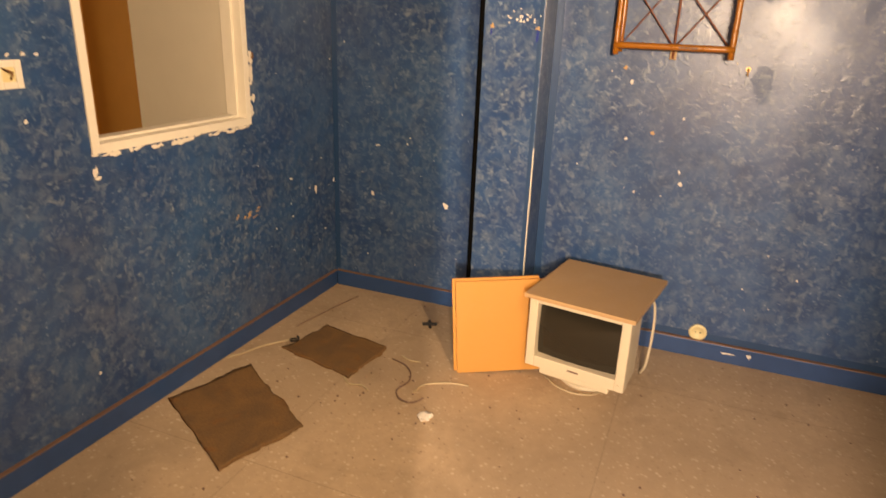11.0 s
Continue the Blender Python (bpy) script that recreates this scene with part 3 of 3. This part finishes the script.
LOCK_SIDE = ((0.588, 1.372), (0.600, 1.328), (0.569, 1.295), (0.567, 1.255), (0.542, 1.225), (0.50, 1.16), (0.47, 1.08))
UPPER = ((0.392, 1.392), (0.440, 1.380), (0.431, 1.351), (0.492, 1.352), (0.509, 1.322), (0.448, 1.305), (0.440, 1.20))
TAIL = ((0.430, 1.290), (0.356, 1.283), (0.303, 1.280), (0.240, 1.262))
for line, count, wide, tall in ((LOCK_SIDE, 30, (0.014, 0.040), (0.010, 0.032)), (UPPER, 20, (0.010, 0.034), (0.008, 0.028)), (TAIL, 12, (0.008, 0.026), (0.004, 0.010))):
    for i in range(count):
        x, z = along(line, (i + rng.uniform(0, 0.8)) / count)
        bm = bmesh.new()
        shard(bm, rng.uniform(*wide), rng.uniform(*tall), rng.uniform(0.001, 0.004), pose(x + rng.gauss(0, 0.006), -0.0005, z + rng.gauss(0, 0.004), rng.uniform(-6, 6), rng.uniform(-14, 14), rng.uniform(-8, 8)), rng)
        part("splinter", bm, BLACKISH if i % 4 == 3 else GUM, leaf, "dark split in the veneer" if i % 4 == 3 else "pale raw splinter")
bm = bmesh.new()
for i in range(9):
    w, h = rng.uniform(0.004, 0.012), rng.uniform(0.001, 0.002)
    box(bm, -w / 2, -0.0015, -h / 2, w / 2, 0, h / 2, 0.0, pose(0.20 + rng.gauss(0, 0.035), -0.0005, 1.395 - 0.10 * (i % 2) + rng.gauss(0, 0.010), 0, rng.uniform(-50, 50), 0))
tagged(part("scratches", bm, GUM, leaf, "pale scratches in the varnish"), kind="stuff")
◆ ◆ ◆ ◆
▸ **Objective**: Extract every line from the one containing "Continue the Blender" through the last line of the data, inclusive, exactly as written.

▸ **Result**:
Continue the Blender Python (bpy) script that recreates this scene with part 3 of 3. This part finishes the script.
LOCK_SIDE = ((0.588, 1.372), (0.600, 1.328), (0.569, 1.295), (0.567, 1.255), (0.542, 1.225), (0.50, 1.16), (0.47, 1.08))
UPPER = ((0.392, 1.392), (0.440, 1.380), (0.431, 1.351), (0.492, 1.352), (0.509, 1.322), (0.448, 1.305), (0.440, 1.20))
TAIL = ((0.430, 1.290), (0.356, 1.283), (0.303, 1.280), (0.240, 1.262))
for line, count, wide, tall in ((LOCK_SIDE, 30, (0.014, 0.040), (0.010, 0.032)), (UPPER, 20, (0.010, 0.034), (0.008, 0.028)), (TAIL, 12, (0.008, 0.026), (0.004, 0.010))):
    for i in range(count):
        x, z = along(line, (i + rng.uniform(0, 0.8)) / count)
        bm = bmesh.new()
        shard(bm, rng.uniform(*wide), rng.uniform(*tall), rng.uniform(0.001, 0.004), pose(x + rng.gauss(0, 0.006), -0.0005, z + rng.gauss(0, 0.004), rng.uniform(-6, 6), rng.uniform(-14, 14), rng.uniform(-8, 8)), rng)
        part("splinter", bm, BLACKISH if i % 4 == 3 else GUM, leaf, "dark split in the veneer" if i % 4 == 3 else "pale raw splinter")
bm = bmesh.new()
for i in range(9):
    w, h = rng.uniform(0.004, 0.012), rng.uniform(0.001, 0.002)
    box(bm, -w / 2, -0.0015, -h / 2, w / 2, 0, h / 2, 0.0, pose(0.20 + rng.gauss(0, 0.035), -0.0005, 1.395 - 0.10 * (i % 2) + rng.gauss(0, 0.010), 0, rng.uniform(-50, 50), 0))
tagged(part("scratches", bm, GUM, leaf, "pale scratches in the varnish"), kind="stuff")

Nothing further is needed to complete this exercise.